The Aeronauts : aller plus haaaut !
La météorologie ça peut donner des films spectaculaires comme ce The Aeronauts de belle facture, qui prend toutefois des libertés gênantes avec l’Histoire.
Curieux destin que celui connu par The Aeronauts, production anglo-américaine que les posters vendaient un temps comme une expérience à vivre en Imax. Et cet appel du pied à voir le film de Tom Harper (réalisateur de nombreux épisodes de Peaky Blinders et This is England) sur le plus grand écran possible est visible dans le produit fini, qu’Amazon Studios a finalement décidé de diffuser dans le monde sur sa plate-forme de streaming Prime Vidéo. Avec ses changements de format abruptes à la Christopher Nolan, ses effets spéciaux photoréalistes destinés à nous faire ressentir le vertige d’un dangereux voyage en ballon au-dessus de Londres, The Aeronauts se rêve en grand spectacle old school invitant à l’évasion. Mais un classicisme pesant, des digressions vaporeuses et le côté affabulateur du scénario clouent un peu le film au sol en définitive.

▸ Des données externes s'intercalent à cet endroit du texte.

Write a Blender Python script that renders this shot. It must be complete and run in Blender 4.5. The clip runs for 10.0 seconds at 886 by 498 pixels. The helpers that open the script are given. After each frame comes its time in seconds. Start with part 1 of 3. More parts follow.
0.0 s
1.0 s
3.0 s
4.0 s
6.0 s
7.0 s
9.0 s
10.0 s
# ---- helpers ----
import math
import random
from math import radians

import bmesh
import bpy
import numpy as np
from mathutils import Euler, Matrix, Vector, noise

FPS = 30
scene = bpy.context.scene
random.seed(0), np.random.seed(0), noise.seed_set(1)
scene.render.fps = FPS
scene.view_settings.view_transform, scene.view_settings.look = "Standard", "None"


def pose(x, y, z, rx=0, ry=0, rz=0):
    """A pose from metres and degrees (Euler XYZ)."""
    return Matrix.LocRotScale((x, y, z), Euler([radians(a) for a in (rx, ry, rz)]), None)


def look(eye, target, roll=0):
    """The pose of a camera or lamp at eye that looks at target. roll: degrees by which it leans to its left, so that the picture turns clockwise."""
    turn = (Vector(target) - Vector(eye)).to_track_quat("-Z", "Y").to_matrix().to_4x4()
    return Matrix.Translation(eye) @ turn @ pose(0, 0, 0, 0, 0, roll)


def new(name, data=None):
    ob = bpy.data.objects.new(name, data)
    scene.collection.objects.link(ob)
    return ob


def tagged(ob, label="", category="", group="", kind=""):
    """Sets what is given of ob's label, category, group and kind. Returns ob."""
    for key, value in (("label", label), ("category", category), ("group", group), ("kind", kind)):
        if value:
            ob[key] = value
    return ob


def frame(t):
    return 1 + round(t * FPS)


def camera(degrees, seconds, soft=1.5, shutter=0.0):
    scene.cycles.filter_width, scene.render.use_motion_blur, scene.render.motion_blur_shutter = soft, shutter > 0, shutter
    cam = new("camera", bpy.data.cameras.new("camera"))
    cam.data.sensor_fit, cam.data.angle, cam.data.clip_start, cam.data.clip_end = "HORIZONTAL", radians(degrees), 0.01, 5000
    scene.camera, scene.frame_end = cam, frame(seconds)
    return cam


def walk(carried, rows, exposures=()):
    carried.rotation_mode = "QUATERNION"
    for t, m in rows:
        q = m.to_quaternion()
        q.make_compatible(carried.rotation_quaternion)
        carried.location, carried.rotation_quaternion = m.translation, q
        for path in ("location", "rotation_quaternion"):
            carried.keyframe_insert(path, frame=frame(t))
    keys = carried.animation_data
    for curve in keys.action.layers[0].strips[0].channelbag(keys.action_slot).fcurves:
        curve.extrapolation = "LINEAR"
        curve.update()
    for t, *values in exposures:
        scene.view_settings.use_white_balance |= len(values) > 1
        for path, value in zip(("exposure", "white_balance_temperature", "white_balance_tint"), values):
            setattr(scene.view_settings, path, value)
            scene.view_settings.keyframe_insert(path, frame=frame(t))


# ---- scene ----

Un périple pour la science
The Aeronauts est avant tout une histoire de pionniers. Pionniers des airs, puisque nous sommes au XIXe siècle et que l’Occident commence tout juste à investir les airs grâce aux vols en ballon permis par ce bon vieux monsieur Montgolfier. Les pilotes de ballon ont la vie dure et le goût du risque, sans doute pas moins que les scientifiques de cette époque. L’un d’eux, le britannique James Glaisher (Eddie Redmayne) est persuadé qu’un voyage en ballon permettrait d’en savoir plus sur les phénomènes atmosphériques et, gasp, de prédire la météo. Le visionnaire homme de science, qui se heurte bien sûr aux gaussements de ses pairs, parvient tout de même à financer un voyage en compagnie d’Amelia Rennes (Felicity Jones), pilote exubérante devenue veuve après la chute de son mari (Vincent Pérez !) lors d’un précédent voyage. Ensemble, ils vont tenter de battre le record d’altitude établi par les Français, et de faire avancer la recherche au péril de leur vie…

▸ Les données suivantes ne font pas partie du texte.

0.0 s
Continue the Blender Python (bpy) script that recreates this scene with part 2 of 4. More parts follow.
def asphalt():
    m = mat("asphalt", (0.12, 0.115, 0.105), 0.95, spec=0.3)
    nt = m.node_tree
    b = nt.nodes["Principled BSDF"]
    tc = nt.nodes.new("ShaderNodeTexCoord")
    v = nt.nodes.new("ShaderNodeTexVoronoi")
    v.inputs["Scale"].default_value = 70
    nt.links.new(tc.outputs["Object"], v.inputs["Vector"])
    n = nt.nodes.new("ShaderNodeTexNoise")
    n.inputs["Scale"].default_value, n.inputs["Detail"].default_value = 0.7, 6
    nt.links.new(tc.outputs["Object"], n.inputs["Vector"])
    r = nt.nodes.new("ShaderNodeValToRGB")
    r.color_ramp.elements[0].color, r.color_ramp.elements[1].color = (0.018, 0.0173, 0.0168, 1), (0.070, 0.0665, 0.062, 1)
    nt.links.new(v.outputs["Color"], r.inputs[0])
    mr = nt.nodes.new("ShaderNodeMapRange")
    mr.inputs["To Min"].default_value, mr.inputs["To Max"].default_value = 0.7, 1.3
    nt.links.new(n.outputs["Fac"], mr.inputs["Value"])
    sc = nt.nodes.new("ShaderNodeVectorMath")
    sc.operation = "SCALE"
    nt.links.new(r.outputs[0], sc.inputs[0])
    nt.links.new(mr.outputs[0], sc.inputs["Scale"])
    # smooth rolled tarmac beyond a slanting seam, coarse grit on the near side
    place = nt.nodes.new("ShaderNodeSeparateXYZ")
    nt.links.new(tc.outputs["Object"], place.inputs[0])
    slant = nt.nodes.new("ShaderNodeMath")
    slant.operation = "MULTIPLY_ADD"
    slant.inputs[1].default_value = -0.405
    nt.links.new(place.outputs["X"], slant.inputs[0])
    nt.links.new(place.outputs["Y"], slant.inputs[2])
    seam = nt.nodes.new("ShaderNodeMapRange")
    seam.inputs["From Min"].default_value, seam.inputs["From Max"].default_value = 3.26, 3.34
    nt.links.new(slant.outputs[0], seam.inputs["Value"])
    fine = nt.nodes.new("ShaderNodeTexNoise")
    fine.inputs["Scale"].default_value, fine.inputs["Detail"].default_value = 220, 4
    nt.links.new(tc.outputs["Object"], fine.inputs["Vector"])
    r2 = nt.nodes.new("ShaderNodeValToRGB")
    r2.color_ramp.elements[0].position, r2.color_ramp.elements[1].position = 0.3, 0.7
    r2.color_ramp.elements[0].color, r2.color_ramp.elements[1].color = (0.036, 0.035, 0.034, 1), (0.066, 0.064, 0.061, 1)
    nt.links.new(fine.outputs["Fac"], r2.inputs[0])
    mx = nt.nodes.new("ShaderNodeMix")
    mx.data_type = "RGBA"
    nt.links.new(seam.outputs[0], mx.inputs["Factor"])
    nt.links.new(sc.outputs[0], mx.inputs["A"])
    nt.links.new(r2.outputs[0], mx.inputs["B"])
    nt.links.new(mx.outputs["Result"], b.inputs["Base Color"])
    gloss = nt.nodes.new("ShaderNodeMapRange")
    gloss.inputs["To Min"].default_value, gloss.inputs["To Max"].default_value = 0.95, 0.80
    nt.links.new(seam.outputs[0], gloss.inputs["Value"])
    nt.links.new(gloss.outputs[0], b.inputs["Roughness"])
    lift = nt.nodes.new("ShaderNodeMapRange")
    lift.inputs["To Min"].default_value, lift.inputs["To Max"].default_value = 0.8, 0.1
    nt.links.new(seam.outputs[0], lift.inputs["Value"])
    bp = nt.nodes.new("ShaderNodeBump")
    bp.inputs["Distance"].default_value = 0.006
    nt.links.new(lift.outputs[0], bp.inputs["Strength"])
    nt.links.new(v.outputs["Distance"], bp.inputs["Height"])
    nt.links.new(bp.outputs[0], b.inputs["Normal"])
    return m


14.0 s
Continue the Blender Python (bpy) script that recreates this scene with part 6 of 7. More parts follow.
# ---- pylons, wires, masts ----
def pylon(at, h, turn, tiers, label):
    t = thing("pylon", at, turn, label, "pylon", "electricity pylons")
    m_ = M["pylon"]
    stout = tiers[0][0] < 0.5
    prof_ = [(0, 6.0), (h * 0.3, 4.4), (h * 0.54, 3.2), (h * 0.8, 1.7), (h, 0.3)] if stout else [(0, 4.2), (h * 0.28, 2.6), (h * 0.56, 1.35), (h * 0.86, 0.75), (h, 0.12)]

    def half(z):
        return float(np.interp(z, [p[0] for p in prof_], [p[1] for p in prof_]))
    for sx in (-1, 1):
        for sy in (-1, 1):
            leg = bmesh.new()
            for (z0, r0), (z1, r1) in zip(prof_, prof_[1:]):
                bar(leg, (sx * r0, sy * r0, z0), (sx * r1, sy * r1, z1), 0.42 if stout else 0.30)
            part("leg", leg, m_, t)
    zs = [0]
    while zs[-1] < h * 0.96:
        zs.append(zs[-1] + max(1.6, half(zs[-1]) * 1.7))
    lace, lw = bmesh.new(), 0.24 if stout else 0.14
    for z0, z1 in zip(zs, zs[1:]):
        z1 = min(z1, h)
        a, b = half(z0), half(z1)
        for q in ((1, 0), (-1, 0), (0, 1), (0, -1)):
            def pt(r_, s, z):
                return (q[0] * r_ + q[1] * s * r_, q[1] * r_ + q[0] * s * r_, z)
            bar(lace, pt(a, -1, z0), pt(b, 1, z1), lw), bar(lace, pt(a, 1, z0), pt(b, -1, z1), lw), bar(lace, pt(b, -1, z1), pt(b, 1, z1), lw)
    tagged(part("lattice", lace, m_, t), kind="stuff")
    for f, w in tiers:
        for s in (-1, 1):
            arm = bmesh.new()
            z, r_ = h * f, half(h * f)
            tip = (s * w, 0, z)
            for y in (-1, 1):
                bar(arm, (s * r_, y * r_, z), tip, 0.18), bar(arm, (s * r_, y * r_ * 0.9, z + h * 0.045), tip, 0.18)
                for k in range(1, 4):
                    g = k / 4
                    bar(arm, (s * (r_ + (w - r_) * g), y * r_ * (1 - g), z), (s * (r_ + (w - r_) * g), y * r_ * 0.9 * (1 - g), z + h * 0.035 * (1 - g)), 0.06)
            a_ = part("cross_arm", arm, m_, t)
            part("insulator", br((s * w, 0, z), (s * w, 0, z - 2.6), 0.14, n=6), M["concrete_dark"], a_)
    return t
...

« Aucun long-métrage n’avait jusqu’à présent représenté avec autant de détails immersifs et de moyens à l’écran ce que pouvait être une telle aventure. «
Signe d’une époque où le spectacle promis doit nous être servi tout de suite, sans attendre, The Aeronauts débute dans le feu, ou plutôt l’air de l’action, alors que les éléments se déchaînent autour de la montgolfière de nos héros. Plus qu’aucun autre moyen de transport aérien, le ballon est un fragile et dérisoire esquif à la merci des sautes d’humeur du ciel, des chutes de températures extrêmes aux orages en passant par les tempêtes diluviennes qui se déclenchent sans prévenir. Pour connaître James et Amelia, le film va opérer dès la scène suivante un retour en arrière régulier, The Aeronauts se révélant être construit entièrement en va-et-vients temporels nous ramenant sur la terre ferme entre deux grandes scènes d’action aux VFX bluffants. Plutôt que de faire monter progressivement la température, ce choix d’angle souffle le chaud et le froid en terme d’intérêt, le voyage en lui-même étant bien plus passionnant que les prévisibles obstacles bureaucratiques qui le précèdent.
Immersion à mi-temps
Déjà réuni à l’écran pour les besoins d’Une merveilleuse histoire du temps, Eddie Redmayne et Felicity Jones sont pour beaucoup dans l’empathie que l’on peut éprouver pour James et Amelia. Personnages sommairement dessinés dont la personnalité est amputée par ce montage à rebours, le scientifique obtus, version victorienne du nerd obsessionnel, et la pétulante monte-en-l’air, dont les bravades cachent mal le traumatisme qui l’étreint, peuvent compter sur la classe et le charisme boudeur des deux comédiens, durant ce qui aurait pu (du !) être un huis-clos total en plein air. Impossible de le nier : l’attrait principal de The Aeronauts réside dans ces moments à la fois poétiques et renversants de réalisme où le duo croise des nuées de papillons, tente de résister au froid polaire, échappe à des chutes mortelles ou grimpe à flanc de toile pour réparer une trappe indispensable. Aucun long-métrage n’avait jusqu’à présent représenté avec autant de détails immersifs et de moyens à l’écran ce que pouvait être une telle aventure. Et Tom Harper se montre assez habile dans sa mise en scène pour gommer la frontière entre les quelques prises de vues réelles et les nombreux plans par ordinateur.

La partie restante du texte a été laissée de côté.